It started in 2013, when Shafer found that Faircom's data 'encryption' package was really just a poor attempt at obfuscating info and had exposed a dentist's office to data theft. The researcher scored a win when the FTC settled with Faircom over false advertising, but Shafer faced an FBI raid in 2016 when another dentist's office responded to Shafer's disclosure of a glaring security hole (an open FTP server) by claiming he had broken the law. Shafer learned the name of one of the agents involved, Nathan Hopp, and found out that the agent was also linked to the arrest of John Rivello over the attempt to attack journalist Kurt Eichenwald with a seizure-inducing tweet.
The researcher then searched for public data on Hopp, such as family connections, and shared it on Twitter. White, Lee and the other Twitter users mentioned in the tweet had started their own discussions about Hopp, and Shafer's one-emoji tweet was a response to Honcho's joke that Hopp is the "least busy FBI agent of all time." The DOJ believes that Shafer was effectively stalking Hopp by publishing the info he did, and it's collecting info from those other users simply because they were swept up in his tweets.
If it sounds ridiculous... well, you're not alone. The other five users weren't the ones looking up Hopp's info, and stalking charges would only hold up if prosecutors could prove Shafer had intended to harass or otherwise harm the FBI agent. That clearly wasn't the case here -- Shafer was looking things up out of curiosity, not as part of a doxxing attempt to punish Hopp for the raid. The comments on the criminal complaint even suggest that authorities know they don't have a good case.
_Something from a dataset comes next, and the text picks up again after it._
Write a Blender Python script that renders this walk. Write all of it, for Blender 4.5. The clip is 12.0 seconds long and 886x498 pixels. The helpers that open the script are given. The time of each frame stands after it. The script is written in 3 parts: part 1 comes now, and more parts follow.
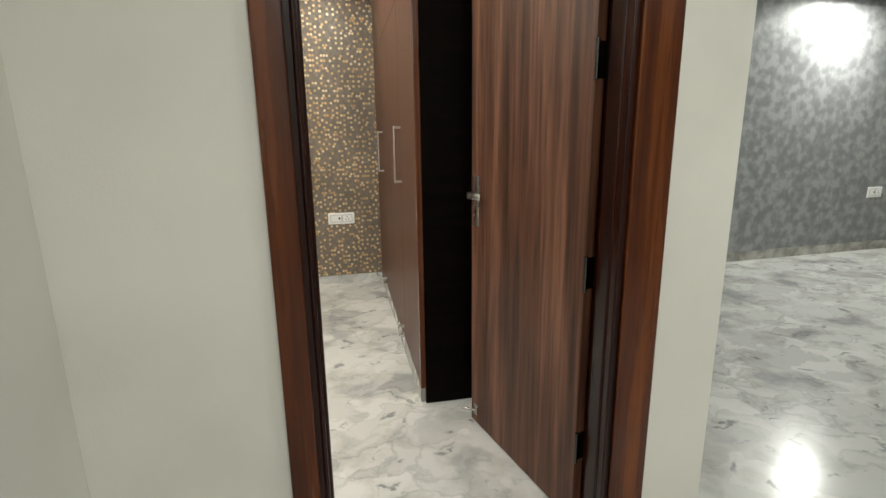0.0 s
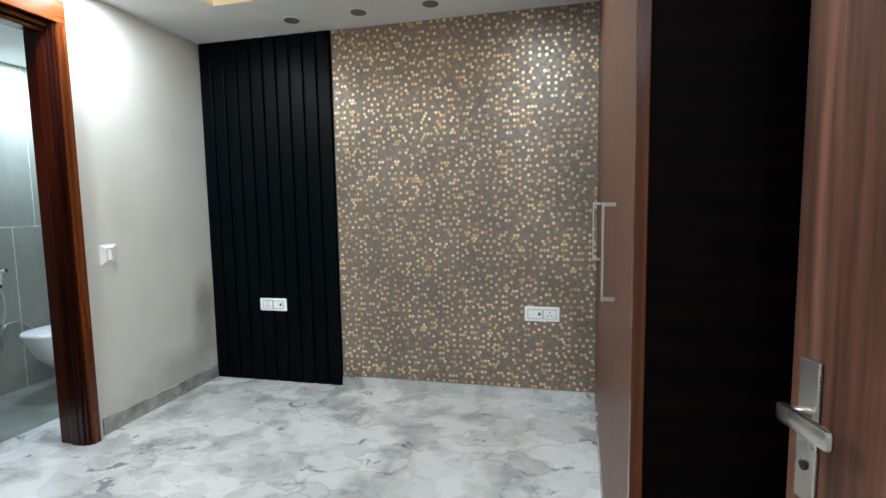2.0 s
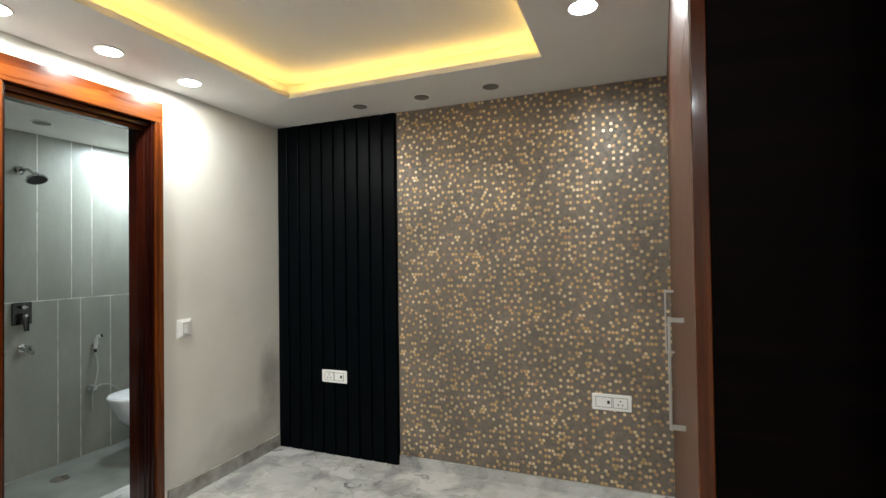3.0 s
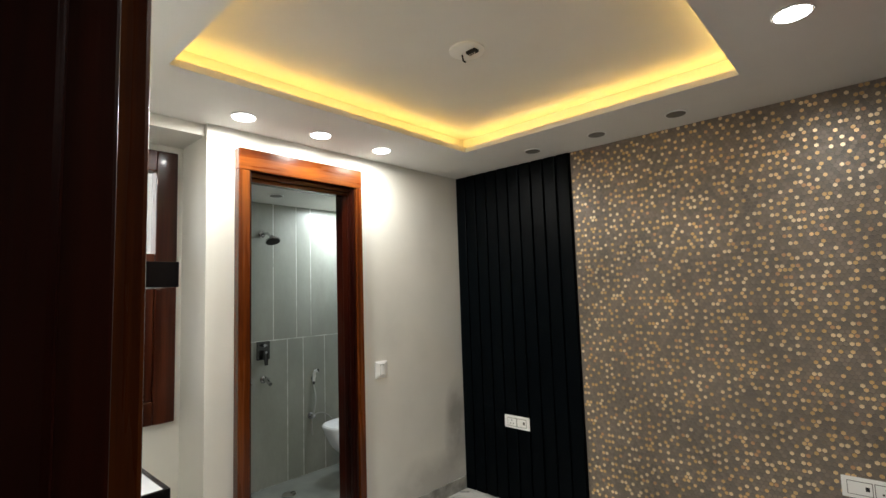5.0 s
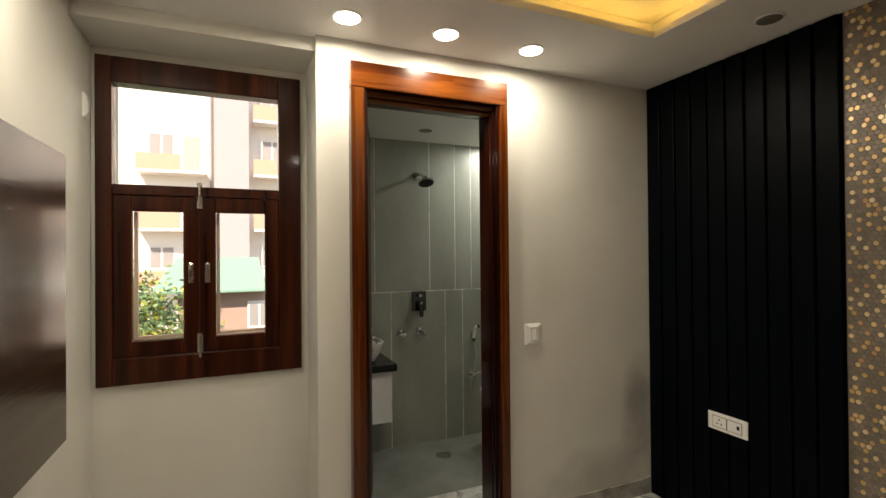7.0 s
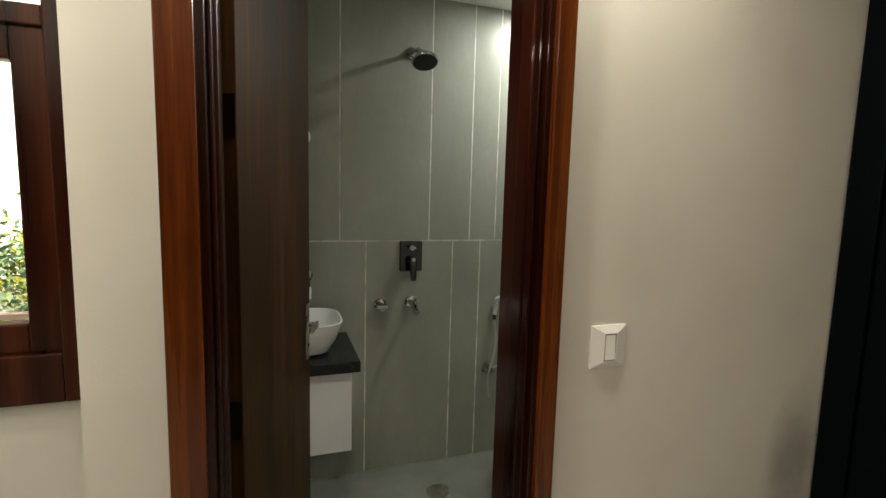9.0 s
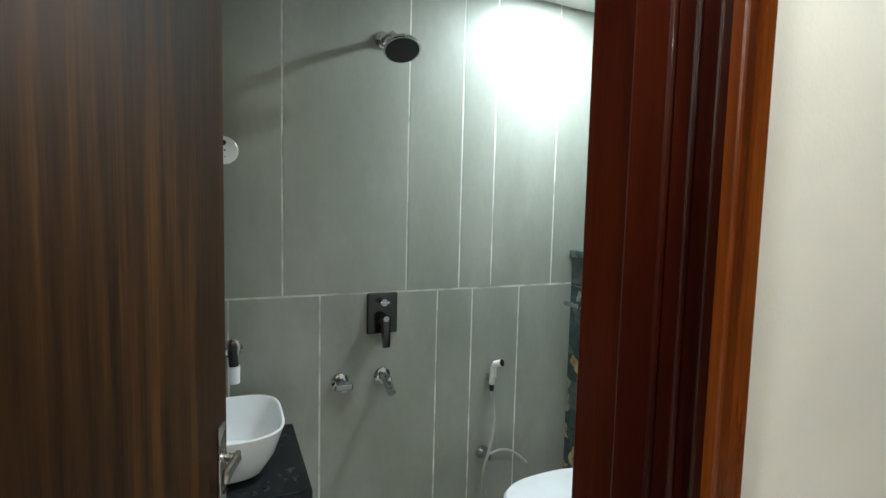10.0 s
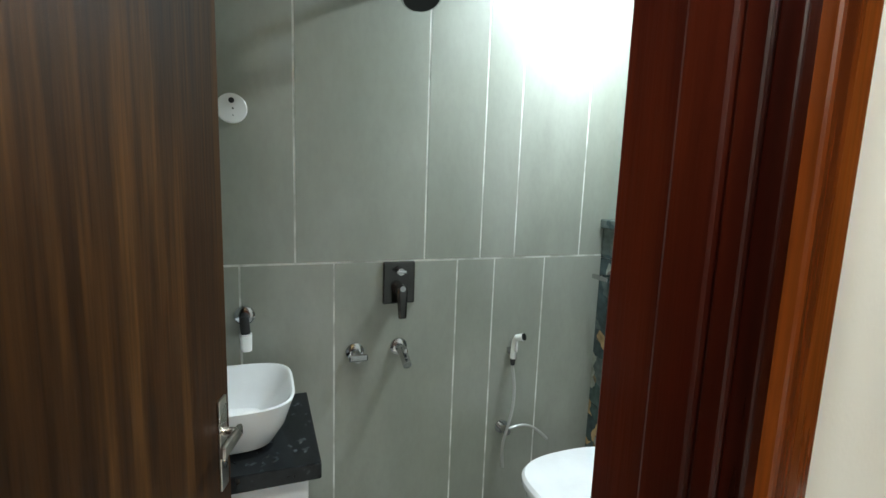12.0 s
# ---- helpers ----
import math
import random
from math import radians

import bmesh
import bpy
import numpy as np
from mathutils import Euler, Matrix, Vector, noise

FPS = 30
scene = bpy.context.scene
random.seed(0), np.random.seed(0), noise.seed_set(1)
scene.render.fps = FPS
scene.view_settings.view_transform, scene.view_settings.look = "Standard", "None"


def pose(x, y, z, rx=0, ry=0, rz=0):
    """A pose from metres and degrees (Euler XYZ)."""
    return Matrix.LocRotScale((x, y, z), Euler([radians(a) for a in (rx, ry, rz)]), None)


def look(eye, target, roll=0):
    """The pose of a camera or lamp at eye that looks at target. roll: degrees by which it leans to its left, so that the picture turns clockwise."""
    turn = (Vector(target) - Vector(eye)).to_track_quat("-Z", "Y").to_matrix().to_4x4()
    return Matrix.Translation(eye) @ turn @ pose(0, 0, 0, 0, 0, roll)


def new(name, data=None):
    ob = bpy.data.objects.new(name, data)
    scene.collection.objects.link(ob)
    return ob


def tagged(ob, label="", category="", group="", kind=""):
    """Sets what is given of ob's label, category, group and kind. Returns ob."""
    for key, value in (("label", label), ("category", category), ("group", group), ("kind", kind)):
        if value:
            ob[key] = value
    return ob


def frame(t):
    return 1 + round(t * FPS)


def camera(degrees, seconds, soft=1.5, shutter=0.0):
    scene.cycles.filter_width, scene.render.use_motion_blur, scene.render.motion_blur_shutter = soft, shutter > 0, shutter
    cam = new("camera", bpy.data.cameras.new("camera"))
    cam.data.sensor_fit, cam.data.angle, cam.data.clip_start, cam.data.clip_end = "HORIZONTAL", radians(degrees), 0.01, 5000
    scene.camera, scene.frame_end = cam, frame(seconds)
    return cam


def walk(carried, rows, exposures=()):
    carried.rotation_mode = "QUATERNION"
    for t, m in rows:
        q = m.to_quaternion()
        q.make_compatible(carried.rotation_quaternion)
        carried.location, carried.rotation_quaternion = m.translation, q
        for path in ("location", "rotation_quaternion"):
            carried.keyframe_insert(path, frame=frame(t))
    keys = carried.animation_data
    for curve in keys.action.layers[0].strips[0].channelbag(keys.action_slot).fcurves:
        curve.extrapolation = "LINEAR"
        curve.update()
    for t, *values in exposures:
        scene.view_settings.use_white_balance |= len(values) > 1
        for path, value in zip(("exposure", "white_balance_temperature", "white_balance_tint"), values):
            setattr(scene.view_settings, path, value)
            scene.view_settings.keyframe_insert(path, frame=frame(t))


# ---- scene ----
cam = camera(85.6, 12.0)
PATH = [
    (0, (1.081, 1.435, 1.299), (1.574, 3.324, 0.864), -0.7),
    (0.5, (1.167, 1.846, 1.316), (1.479, 3.779, 0.908), -1.3),
    (1, (1.3, 2.189, 1.322), (1.367, 4.158, 0.975), -1.3),
    (1.5, (1.366, 2.431, 1.335), (1.148, 4.399, 1.053), -1.5),
    (2, (1.37, 2.585, 1.392), (0.914, 4.524, 1.208), -1.0),
    (2.5, (1.402, 2.658, 1.49), (0.784, 4.558, 1.406), -0.9),
    (3, (1.424, 2.677, 1.571), (0.689, 4.537, 1.603), -0.8),
    (5, (1.408, 2.699, 1.677), (0.065, 4.17, 1.852), -1.9),
    (5.5, (1.314, 2.889, 1.66), (-0.191, 4.196, 1.827), -1.7),
    (6, (1.199, 3.047, 1.71), (-0.459, 4.155, 1.859), -1.1),
    (6.5, (1.172, 3.209, 1.697), (-0.604, 4.121, 1.823), -0.4),
    (7, (1.031, 3.41, 1.604), (-0.806, 4.201, 1.618), -0.5),
    (7.5, (0.772, 3.674, 1.523), (-1.096, 4.383, 1.441), -0.2),
    (9.5, (-0.638, 4.217, 1.536), (-2.504, 4.89, 1.286), 1.9),
    (10, (-0.956, 4.262, 1.604), (-2.773, 5.084, 1.449), 1.4),
    (10.5, (-1.149, 4.259, 1.69), (-2.881, 5.258, 1.661), 1.3),
    (11, (-1.168, 4.262, 1.751), (-2.88, 5.296, 1.757), 1.0),
    (11.5, (-1.144, 4.271, 1.69), (-2.919, 5.188, 1.6), 1.2),
    (12, (-1.04, 4.335, 1.598), (-2.887, 5.044, 1.303), 2.0),
]
walk(cam, [(t, look(eye, target, roll)) for t, eye, target, roll in PATH], exposures=[(0, 2.4, 6200, 5), (0.5, 2.55, 6100, 4), (1.0, 2.75, 5050, 3), (2.0, 2.4, 5150, 4), (3, 2.12, 5800, 5), (5, 1.8, 6050, 7), (5.5, 1.55, 6700, 8), (6.5, 1.12, 7250, 9), (7.5, 1.28, 7250, 7), (9.5, 1.9, 6500, 4), (10.0, 2.35, 5700, 1), (10.5, 2.35, 6200, 3), (11.5, 2.35, 6200, 3), (12, 2.58, 5700, 1)])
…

Whether or not this goes further isn't clear. The DOJ hadn't responded to a request for comment as of this writing, but Twitter pointed us to a tweet from Dissent Doe noting that the social network was fighting the subpoena. Still, that the subpoena exists at all is a little unsettling. Although there is the chance that Shafer's data hunt could have led to someone targeting Hopp, the complaint and the ensuing subpoena could be seen by outsiders as excessive. Does the DOJ really need to chase after Shafer, let alone sensitive info (such as connection data) for the people he talked to online? Intentionally or not, the DOJ is implying that any discussion of law enforcement agents' personal lives is forbidden, even if it's strictly aspects of those lives that are public knowledge.